Song Contest als Symbol für Frieden und Einheit
Österreich sei stolz, den Eurovision Song Contest 2026 in Wien auszurichten: "Über die letzten Jahrzehnte hat sich der Eurovision Song Contest zu weit mehr als nur einem Musikwettbewerb entwickelt: Er ist ein Symbol für Frieden, Einheit und kulturellen Austausch." Die Geschichte habe gezeigt, dass Kunst und Kultur als Katalysatoren für Dialog, gegenseitiges Verständnis und sogar Versöhnung dienen können, betonte Meinl-Reisinger in dem Brief. Sie sei zuversichtlich, "dass eine ausgewogene Lösung gefunden werden kann".

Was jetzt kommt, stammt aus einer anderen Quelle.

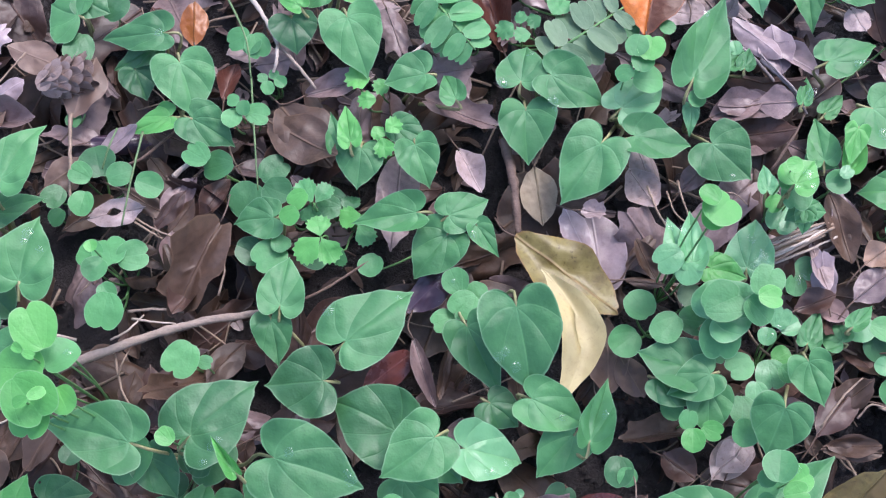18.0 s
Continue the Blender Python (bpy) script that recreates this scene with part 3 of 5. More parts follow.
leaf(p, "fan", "d", 0.1763, 0.2379, 0.0240, -91, -12, 0.0094, 0.0110)
leaf(p, "round", "y", 0.1755, 0.2408, 0.0355, -146, -16, 0.0110, 0.0110)
leaf(p, "round", "y", 0.1710, 0.2322, 0.0346, -140, -7, 0.0101, 0.0101)
p = plant("cress", 0.1951, 0.2345)
leaf(p, "fan", "y", 0.2021, 0.2333, 0.0180, -173, -9, 0.0123, 0.0127)
leaf(p, "fan", "g", 0.1999, 0.2288, 0.0160, -53, -9, 0.0123, 0.0122)
leaf(p, "fan", "d", 0.1956, 0.2352, 0.0160, 83, -11, 0.0104, 0.0111)
leaf(p, "fan", "d", 0.1925, 0.2161, 0.0140, -124, -14, 0.0086, 0.0110)
leaf(p, "round", "d", 0.1918, 0.2386, 0.0150, 181, 9, 0.0130, 0.0130)
p = plant("heart", 0.1603, 0.2164)
leaf(p, "heart", "g", 0.1579, 0.2305, 0.0260, -176, -8, 0.0212, 0.0212)
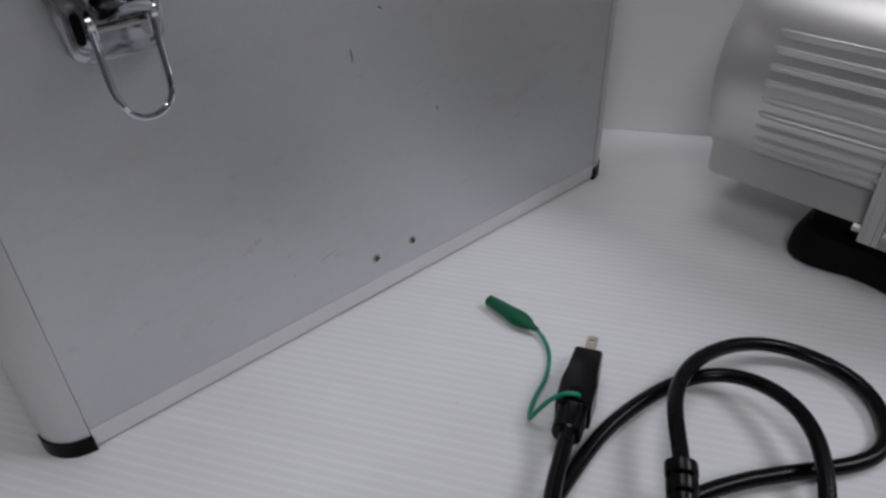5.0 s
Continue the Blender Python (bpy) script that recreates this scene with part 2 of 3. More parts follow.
def prism(bm, pts, m, depth, bevel=0.0):
    """A polygon pushed along its own z by depth."""
    a = [bm.verts.new(m @ Vector((x, y, 0))) for x, y in pts]
    b = [bm.verts.new(m @ Vector((x, y, depth))) for x, y in pts]
    n = len(pts)
    fs = [bm.faces.new(a[::-1]), bm.faces.new(b)]
    for i in range(n):
        bm.faces.new((a[i], a[(i + 1) % n], b[(i + 1) % n], b[i]))
    if bevel:
        es = list(fs[1].edges)
        bmesh.ops.bevel(bm, geom=es, offset=bevel, segments=2, affect="EDGES", profile=0.5)


def arc(cx, cy, r, a0, a1, n=10):
    return [(cx + r * math.cos(radians(a0 + (a1 - a0) * i / n)), cy + r * math.sin(radians(a0 + (a1 - a0) * i / n))) for i in range(n + 1)]


def rounded(x0, y0, x1, y1, r, n=5):
    r = min(r, (x1 - x0) / 2, (y1 - y0) / 2)
    return arc(x1 - r, y0 + r, r, -90, 0, n) + arc(x1 - r, y1 - r, r, 0, 90, n) + arc(x0 + r, y1 - r, r, 90, 180, n) + arc(x0 + r, y0 + r, r, 180, 270, n)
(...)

Deutscher Kulturstaatsminister: ESC kein Tribunal
Der Kulturstaatsminister Wolfram Weimer hat unterdessen den von einigen Ländern angedrohten Boykott kritisiert. Das sei "Cancel Culture". Der ESC sei gegründet worden, um Länder zusammenzubringen, sagte Weimer am Samstag. "Wer heute Israel ausschließt, stellt diesen Grundgedanken auf den Kopf und macht aus einem Fest der Verständigung ein Tribunal." Dabei sei die Idee des ESC, Künstlerinnen und Künstler nach ihrer Kunst, nicht nach ihrer Nationalität zu beurteilen, betonte er. "Gerade, weil der ESC aus den Trümmern des Krieges geboren wurde, darf er nicht zu einer Bühne der Ausgrenzung verkommen."
Ausschlüsse vom Wettbewerb aus politischen Gründen hatte es beim ESC allerdings in der Vergangenheit wiederholt gegeben. So darf Russland wegen des russischen Angriffs auf die Ukraine nicht mehr teilnehmen. In den 1990er-Jahren traf es etwa Serbien.
Moskauer Gegenveranstaltung zum ESC
Eine russische Gegenveranstaltung zum ESC begann am Samstag in Moskau mit einer Botschaft von Präsident Wladimir Putin. Für alle Länder gehe es um eine freie Entwicklung, um eine Bewahrung ihrer Identität, sagte der Kremlchef. "Gerade die Achtung vor traditionellen Werten, zur Vielfalt der Kulturen ist die grundlegende Idee des Wettbewerbs und inspiriert die Teilnehmer, künstlerische Höhen zu erreichen." Es werde "keine Perversionen und Verhöhnungen der menschlichen Natur" geben, sagte Außenminister Sergej Lawrow mit Blick auf den liberalen und queer-freundlichen ESC.
Das musikalische Wetteifern mit 23 Ländern findet nach Angaben der Organisatoren vor etwa 11.000 Zuschauern in der Moskauer Konzerthalle Live Arena statt. Russlands staatlicher Erster Kanal überträgt die etwa dreieinhalbstündige Show. Über den Siegersong soll eine aus den Teilnehmerländern zusammengesetzte internationale Jury entscheiden.
Zu den Teilnehmerländern zählen frühere Sowjetrepubliken wie Belarus, Kasachstan oder Usbekistan, aber auch mit Russland befreundete Länder in der Staatengruppe BRICS wie China, Indien, Brasilien und Südafrika.